EXERCISE DESCRIPTION: Everything from the line with "setattr(scene.view_settings, path, value)" through the line with "scene.view_settings.keyframe_insert(path, frame=frame(t))" should be repeated exactly, both of those lines included, and nothing else.

EXERCISE MATERIALS:
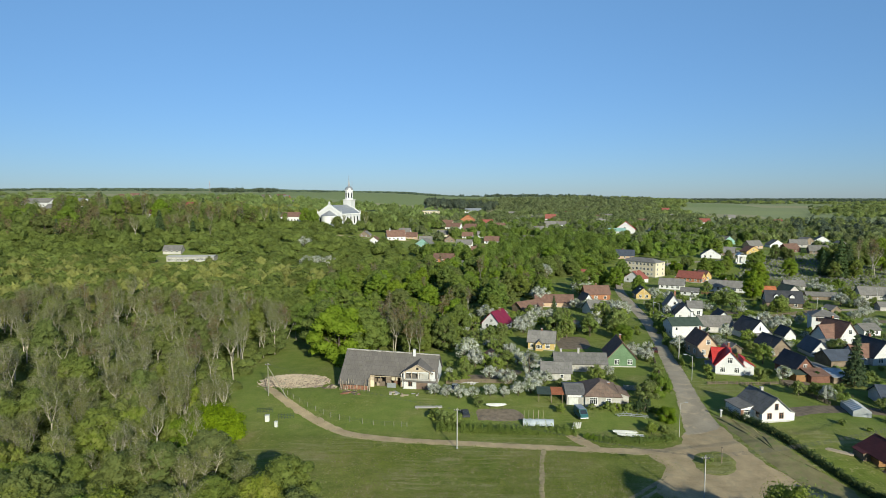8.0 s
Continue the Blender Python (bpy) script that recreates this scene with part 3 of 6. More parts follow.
def house(name, fl, fr, depth, kind, wall_h, roof_h, wall, roof, label, category="house", group="village houses", front=(), right=(), left=(),
          chim=None, chim_mat=None, over=0.45, plinth=True, gable=None, frame_mat=None, doors=(), win=(1.1, 1.35, 2), ridge=None, sink=0.0):
    """A house from the plan places of its front wall's ends. kind: "gable" (its gable looks out), "eave" or "hip".
    front, right, left: windows as (way along the wall, sill height[, width, height, bars])."""
    fl, fr = Vector((*fl, 0)), Vector((*fr, 0))
    w = (fr - fl).length
    yaw = math.atan2(fr.y - fl.y, fr.x - fl.x)
    mid = fl + (fr - fl) / 2 + Vector((-math.sin(yaw), math.cos(yaw), 0)) * depth / 2
    z = min(ground_at(*(fl + (fr - fl) * u)[:2]) for u in (0, 0.5, 1)) - sink
    FOOT.append((mid.x, mid.y, 0.5 * math.hypot(w, depth) + 0.6))
    ob = thing(name, Matrix.Translation((fl.x, fl.y, z)) @ Matrix.Rotation(yaw, 4, "Z"), label, category, group)
    top = wall_h + roof_h
    if kind == "gable":
        g = Geo().prism([(0, -0.6), (w, -0.6), (w, wall_h), (w / 2, top - 0.12), (0, wall_h)], "y", 0, depth)
    elif kind == "eave":
        g = Geo().prism([(0, -0.6), (depth, -0.6), (depth, wall_h), (depth / 2, top - 0.12), (0, wall_h)], "x", 0, w)
    else:
        g = Geo().box(0, w, 0, depth, -0.6, wall_h)
    body = part("wall", g, wall, ob)
    if plinth:
        part("plinth", Geo().box(-0.06, w + 0.06, -0.06, depth + 0.06, -0.7, 0.35), M["concrete"], ob)
    if gable:
        t = 0.05
        if kind == "gable":
            for y0, y1 in ((-t, 0.02), (depth - 0.02, depth + t)):
                part("gable_board", Geo().prism([(0, wall_h), (w, wall_h), (w / 2, top - 0.14)], "y", y0, y1), gable, ob)
        else:
            for x0, x1 in ((-t, 0.02), (w - 0.02, w + t)):
                part("gable_board", Geo().prism([(0, wall_h), (depth, wall_h), (depth / 2, top - 0.14)], "x", x0, x1), gable, ob)
    if kind == "gable":
        gable_roof(ob, 0, w, 0, depth, wall_h, top, "y", over, roof, ridge=ridge)
    elif kind == "eave":
        gable_roof(ob, 0, w, 0, depth, wall_h, top, "x", over, roof, ridge=ridge)
    else:
        hip_roof(ob, 0, w, 0, depth, wall_h, top, over, roof)
    for side, spots in (("front", front), ("right", right), ("left", left)):
        for spot in spots:
            u, s, *size = spot
            ww, hh, bars = (*size, *win[len(size):]) if size else win
            m = {"front": Matrix.Translation((u, 0, s)), "right": Matrix.Translation((w, u, s)) @ Matrix.Rotation(math.pi / 2, 4, "Z"),
                 "left": Matrix.Translation((0, u, s)) @ Matrix.Rotation(-math.pi / 2, 4, "Z")}[side]
            add_window(ob, m, ww, hh, frame_mat, bars)
    for side, u in doors:
        m = {"front": Matrix.Translation((u, 0, 0.1)), "right": Matrix.Translation((w, u, 0.1)) @ Matrix.Rotation(math.pi / 2, 4, "Z"),
             "left": Matrix.Translation((0, u, 0.1)) @ Matrix.Rotation(-math.pi / 2, 4, "Z")}[side]
        dr = part("door", Geo().box(-0.5, 0.5, -0.05, 0.02, 0, 2.05), M["brownpaint"], ob, m=m)
        part("door_frame", Geo().box(-0.6, -0.5, -0.08, 0.02, 0, 2.15).box(0.5, 0.6, -0.08, 0.02, 0, 2.15).box(-0.5, 0.5, -0.08, 0.02, 2.05, 2.15), M["paint"], dr)
    for c in ([chim] if chim and not isinstance(chim[0], tuple) else chim or ()):
        chimney(ob, c[0], c[1], wall_h, top + (c[2] if len(c) > 2 else 0.9), chim_mat)
    return ob


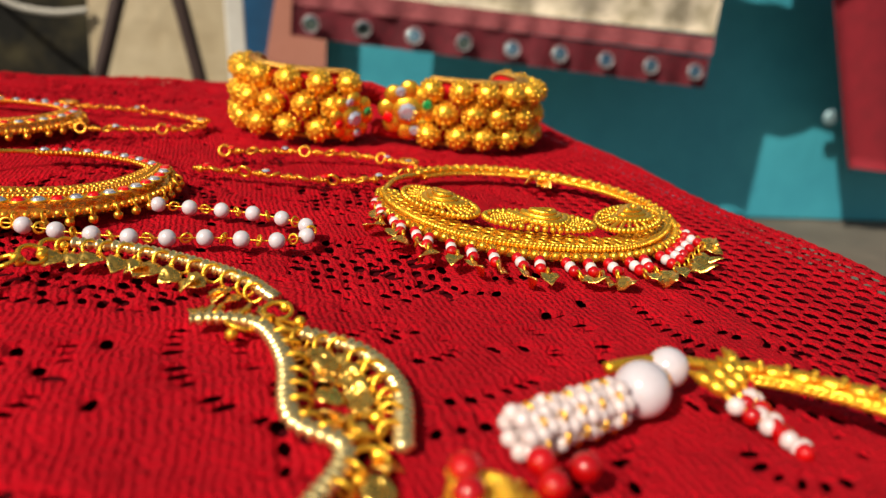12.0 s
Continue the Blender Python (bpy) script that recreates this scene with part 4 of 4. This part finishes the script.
# ring with leaf fringe and pearl tassel
r = nose_ring("gold nose ring with peacock plate, red beads and long leaf fringe", 0.3150, -0.1395, (-5, -2), 0.001)
c = Crescent(0.0445, 152, 342, moon(0.009, 0.027, 0.8), 0.0048)
fill(c, [("backing", 0, 0.3), ("rope", 0.0, 0), ("grain", 0.06, 0.0012), ("grain", 0.11, 0.0009), ("rope", 0.24, 0), ("rows", 0.30, 0.90), ("grain", 0.96, 0.0014), ("grain", 1.0, 0.0009)], r, GOLD)
for s in (0.03, 0.07, 0.12, 0.18, 0.26, 0.35, 0.44, 0.53, 0.62, 0.71, 0.80, 0.88, 0.94):
    col = part("collet", torus(Mesh(), (0, 0, 0), 0.0022, 0.0005, (0, 0, 1), 12, 5), GOLD, r, "", Matrix.Translation(Vector(c.at(s, 0.16, 0.0025))))
    part("bead", RED_BD, RED_BEAD, col, "glossy red bead", Matrix.Translation((0, 0, 0.0008)))
paisley(r, GOLD, c.at(0.34, 0.55, 0.0014), 0.0105, 20, "peacock_body", "raised gold peacock")
paisley(r, GOLD, c.at(0.56, 0.55, 0.0014), 0.0095, 150, "peacock_body", "raised gold peacock")
for k in range(2):
    part("wing_leaf", LEAF_BIG_P, GOLD_SHEET, r, "stamped gold wing", Matrix.Translation(Vector(c.at(0.42 + 0.2 * k, 0.5, 0.004))) @ pose(0, 0, 0, 25, -20, 150 - 20 * k))
for s, tn in ((0.26, 70), (0.70, 120)):
    fan_motif(r, GOLD, c.at(s, 0.52, 0.002), 0.0105, 0.0060, tn, 15)
hoop(r, 0.046, 56, -10, GOLD, "leafy", 0.005)
wire(r, 0.046, 92, 56, GOLD, 0.0012, 0.006, 0.005)
pendants(r, c, 24, "longleaf", 28)
pendants(r, c, 16, "leaf", 38)
eye_hook(r, 0.046, -14)

# ring with red-white-red bead fringe near the border
r = nose_ring("gold nose ring with leaf-shaped plate and red-white bead fringe", 0.3510, 0.0246)
c = Crescent(0.0515, 160, 345, moon(0.008, 0.025, 0.75, 3, 0.010), 0.004)
fill(c, [("backing", 0.0, 0.3), ("grain", 0.0, 0.0014), ("rope", 0.14, 0), ("lattice", 0.24, 0.50)], r, GOLD)
for s in (0.20, 0.50, 0.80):
    e = c.at(s, 0.62, 0.0014)
    fan_motif(r, GOLD, e + (0, 0, 0.0012), 0.0170, 0.0088, math.degrees(math.atan2(e[1], e[0])) + 90, 19)
    paisley(r, GOLD, e + (0, 0, 0.0022), 0.0078, math.degrees(math.atan2(e[1], e[0])) + 90, "leaf_motif", "raised gold leaf")
hoop(r, 0.0515, 122, -18, GOLD, "leafy")
wire(r, 0.0515, 165, 122, GOLD, 0.0011)
charm(r, 0.0515, 58, "fish")
pendants(r, c, 23, "redwhite", 29, 0.02, 0.95)

# stone-set ring behind
r = nose_ring("small gold nose ring crusted with clear and red stones", 0.153, 0.157)
c = Crescent(0.0410, 150, 372, moon(0.010, 0.025, 0.7), 0.0045)
fill(c, [("backing", 0, 0.9), ("grain", 0.0, 0.0012), ("rope", 0.42, 0), ("rows", 0.5, 0.95)], r, GOLD_DEEP)
stones_on(r, c, np.linspace(0.03, 0.97, 26), 0.22)
hoop(r, 0.0410, 92, 12, GOLD_DEEP, "stones")
wire(r, 0.0410, 152, 92, COPPER, 0.0007)
pendants(r, c, 20, "ball", 30)

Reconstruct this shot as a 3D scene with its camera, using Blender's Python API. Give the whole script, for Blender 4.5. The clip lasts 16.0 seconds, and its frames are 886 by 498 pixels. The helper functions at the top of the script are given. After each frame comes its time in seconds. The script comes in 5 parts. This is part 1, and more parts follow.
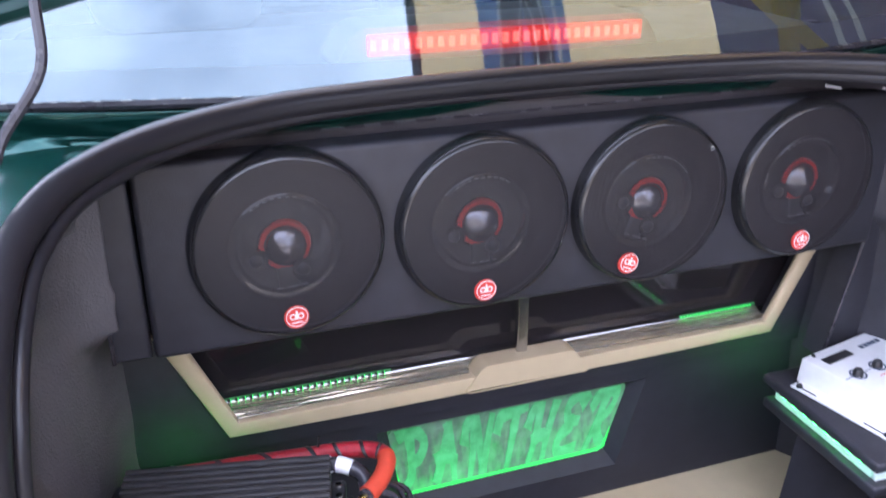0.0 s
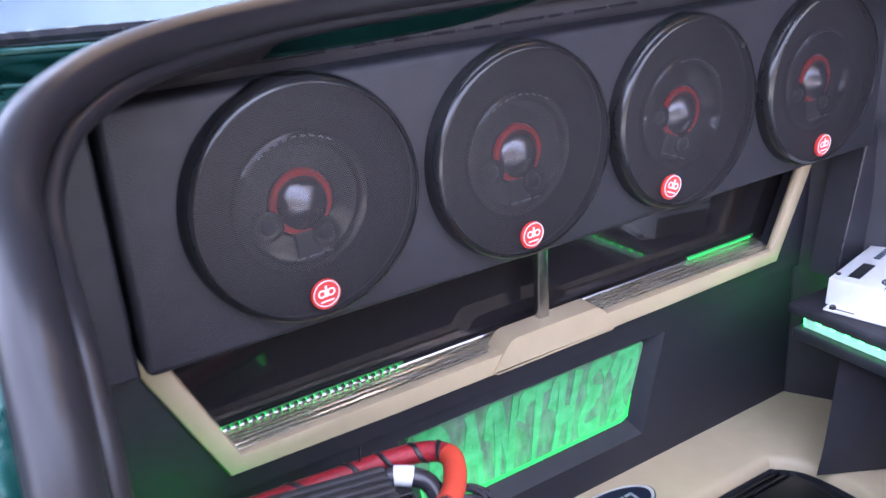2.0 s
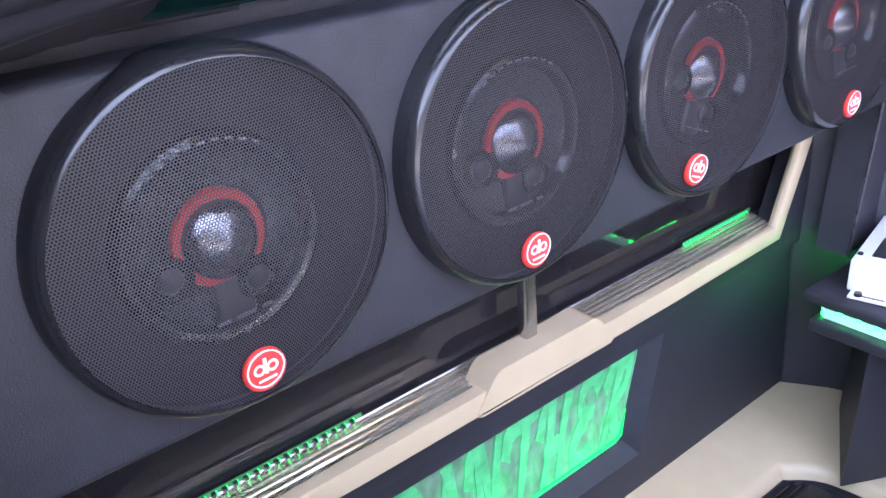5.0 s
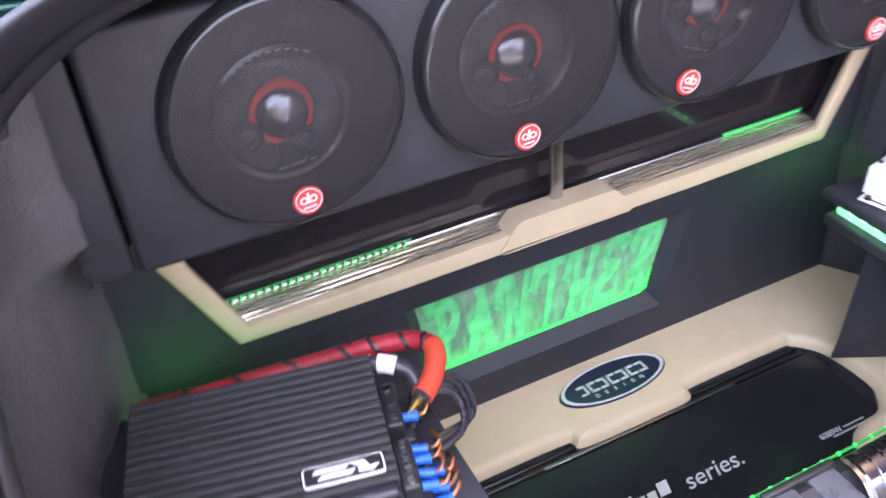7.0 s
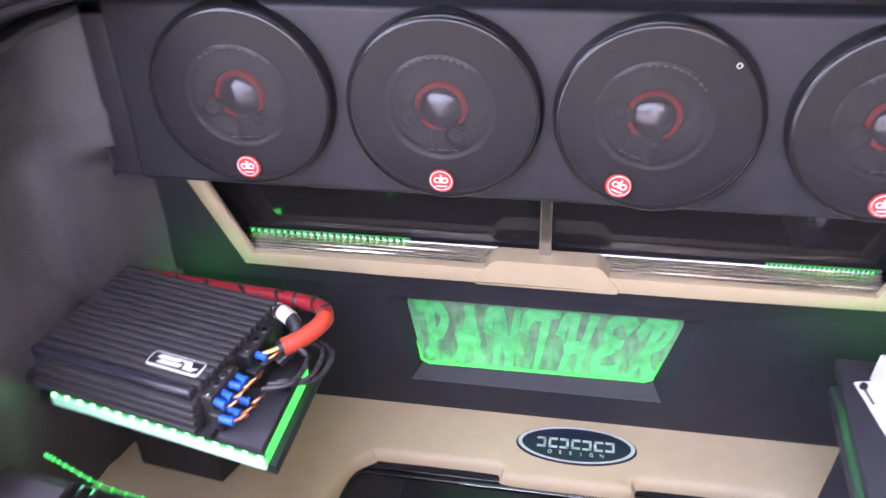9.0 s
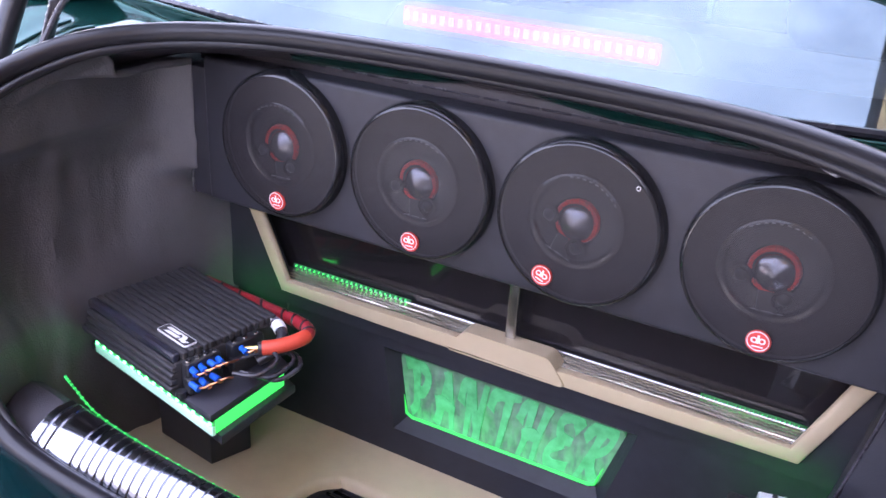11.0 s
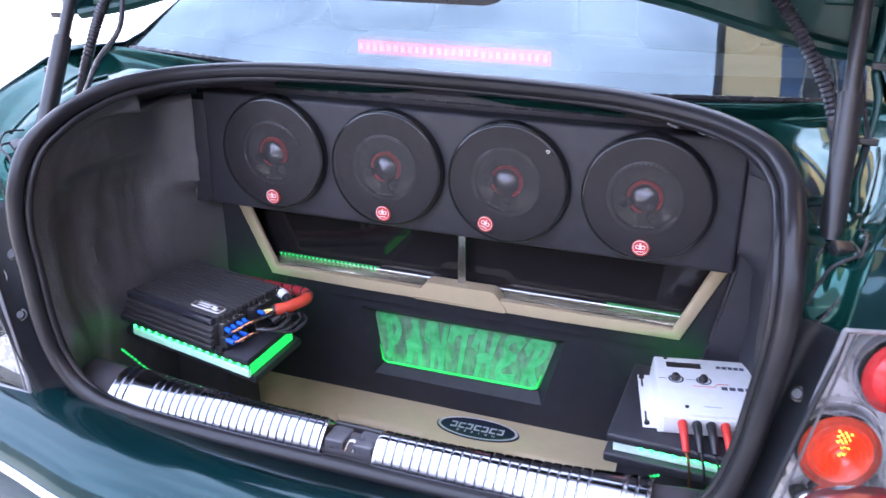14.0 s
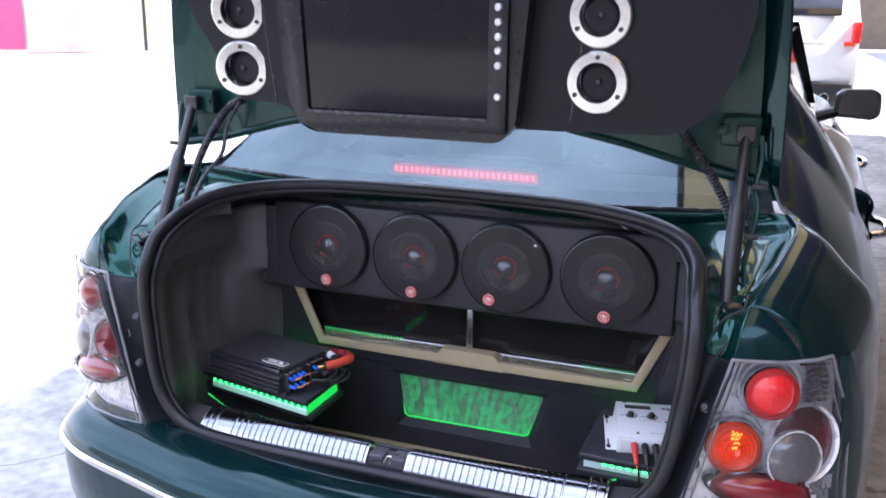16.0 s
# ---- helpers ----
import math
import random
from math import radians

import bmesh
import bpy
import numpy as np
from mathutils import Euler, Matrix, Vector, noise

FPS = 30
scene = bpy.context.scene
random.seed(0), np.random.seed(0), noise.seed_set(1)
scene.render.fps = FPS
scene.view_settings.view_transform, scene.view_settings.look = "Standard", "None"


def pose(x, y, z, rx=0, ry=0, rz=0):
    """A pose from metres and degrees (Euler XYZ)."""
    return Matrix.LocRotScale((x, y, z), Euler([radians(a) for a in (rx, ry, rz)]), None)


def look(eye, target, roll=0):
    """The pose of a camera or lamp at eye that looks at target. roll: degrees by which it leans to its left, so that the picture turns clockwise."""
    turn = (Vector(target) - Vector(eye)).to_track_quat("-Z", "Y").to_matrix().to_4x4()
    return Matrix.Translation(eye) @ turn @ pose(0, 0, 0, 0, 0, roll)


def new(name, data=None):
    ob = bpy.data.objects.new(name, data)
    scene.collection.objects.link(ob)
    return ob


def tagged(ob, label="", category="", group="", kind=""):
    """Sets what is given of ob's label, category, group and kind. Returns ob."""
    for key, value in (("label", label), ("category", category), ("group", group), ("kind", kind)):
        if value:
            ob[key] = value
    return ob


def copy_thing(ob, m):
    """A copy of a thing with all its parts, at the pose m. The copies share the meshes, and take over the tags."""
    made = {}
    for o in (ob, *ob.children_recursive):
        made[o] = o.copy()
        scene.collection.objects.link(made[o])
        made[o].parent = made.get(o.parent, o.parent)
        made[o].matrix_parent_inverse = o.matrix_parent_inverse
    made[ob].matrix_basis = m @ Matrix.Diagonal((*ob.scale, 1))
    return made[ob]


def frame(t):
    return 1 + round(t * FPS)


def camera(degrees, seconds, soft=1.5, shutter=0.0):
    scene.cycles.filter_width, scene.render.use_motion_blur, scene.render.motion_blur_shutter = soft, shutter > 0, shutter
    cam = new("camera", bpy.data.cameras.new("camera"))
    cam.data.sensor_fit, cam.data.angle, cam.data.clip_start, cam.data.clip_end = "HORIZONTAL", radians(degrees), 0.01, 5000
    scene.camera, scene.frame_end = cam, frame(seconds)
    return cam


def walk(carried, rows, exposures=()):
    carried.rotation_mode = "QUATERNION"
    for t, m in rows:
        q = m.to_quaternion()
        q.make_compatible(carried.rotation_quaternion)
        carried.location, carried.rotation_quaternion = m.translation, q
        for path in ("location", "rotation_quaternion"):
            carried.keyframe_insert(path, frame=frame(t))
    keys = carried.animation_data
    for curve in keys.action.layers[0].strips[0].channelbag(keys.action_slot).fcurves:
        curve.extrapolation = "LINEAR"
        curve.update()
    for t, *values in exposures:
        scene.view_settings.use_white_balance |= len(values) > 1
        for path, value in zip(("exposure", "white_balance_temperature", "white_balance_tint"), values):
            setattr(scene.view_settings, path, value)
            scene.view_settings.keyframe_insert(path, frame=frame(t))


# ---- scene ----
cam = camera(53.8, 16.0, shutter=0.5)
PATH = [
    (0, (-0.439, -0.838, 1.373), (0.174, 0.885, 0.563), 0.1),
    (0.5, (-0.512, -0.813, 1.325), (0.24, 0.844, 0.497), -0.2),
    (1, (-0.581, -0.828, 1.305), (0.257, 0.82, 0.541), -3.1),
    (1.5, (-0.597, -0.771, 1.274), (0.272, 0.874, 0.54), -4.2),
    (2, (-0.572, -0.624, 1.227), (0.398, 0.957, 0.48), -3.8),
    (2.5, (-0.542, -0.499, 1.187), (0.526, 1.012, 0.427), -3.3),
    (3, (-0.532, -0.409, 1.162), (0.631, 1.026, 0.395), -2.7),
    (5.3, (-0.484, -0.402, 1.205), (0.628, 1.004, 0.32), -4.7),
    (5.5, (-0.504, -0.416, 1.231), (0.618, 0.946, 0.291), -3.6),
    (6, (-0.537, -0.499, 1.309), (0.492, 0.857, 0.260), -4.1),
    (6.5, (-0.534, -0.552, 1.324), (0.411, 0.785, 0.176), -4.3),
    (7, (-0.457, -0.643, 1.318), (0.177, 0.862, 0.163), -5.3),
    (7.5, (-0.372, -0.724, 1.363), (-0.045, 0.856, 0.181), -4.4),
    (8, (-0.24, -0.711, 1.36), (-0.107, 0.871, 0.144), -3.5),
    (8.5, (-0.081, -0.702, 1.368), (-0.177, 0.867, 0.131), -3.9),
    (9, (0.079, -0.808, 1.385), (-0.265, 0.816, 0.269), -2.7),
    (9.2, (0.131, -0.862, 1.391), (-0.297, 0.777, 0.327), -1.6),
    (11.3, (0.48, -0.922, 1.391), (-0.417, 0.674, 0.587), 3.3),
    (11.5, (0.51, -0.954, 1.396), (-0.41, 0.639, 0.614), 3.2),
    (12, (0.549, -1.001, 1.393), (-0.355, 0.621, 0.649), 3.1),
    (12.5, (0.526, -1.05, 1.397), (-0.323, 0.604, 0.659), 1.0),
    (13, (0.477, -1.124, 1.4), (-0.25, 0.572, 0.629), -1.0),
    (13.5, (0.476, -1.228, 1.432), (-0.165, 0.498, 0.651), 0.0),
    (14, (0.509, -1.308, 1.451), (-0.136, 0.421, 0.681), 0.1),
    (14.5, (0.565, -1.44, 1.473), (-0.096, 0.303, 0.75), 0.0),
    (15, (0.595, -1.571, 1.503), (-0.059, 0.198, 0.838), 0.8),
    (15.5, (0.614, -1.689, 1.518), (-0.028, 0.11, 0.925), 1.2),
    (16, (0.644, -1.78, 1.538), (-0.026, 0.033, 1.022), 0.9),
]
walk(cam, [(t, look(eye, target, roll)) for t, eye, target, roll in PATH],
     [(0, 2.63, 6450, 17), (1, 2.85, 6250, 20), (2, 2.82, 6100, 20), (3, 3.02, 5800, 17), (5.4, 3.22, 5950, 19), (6.5, 3.02, 6500, 21), (7.5, 3.05, 6700, 20), (8.5, 3.03, 6700, 23), (9.2, 3.05, 6750, 27), (11.4, 2.6, 6200, 25), (12.5, 2.50, 6050, 21.5), (14, 2.44, 6000, 18), (14.5, 2.31, 6000, 16.5), (15.5, 2.0, 6200, 15.5), (16, 1.68, 6200, 14)])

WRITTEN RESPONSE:
            setattr(scene.view_settings, path, value)
            scene.view_settings.keyframe_insert(path, frame=frame(t))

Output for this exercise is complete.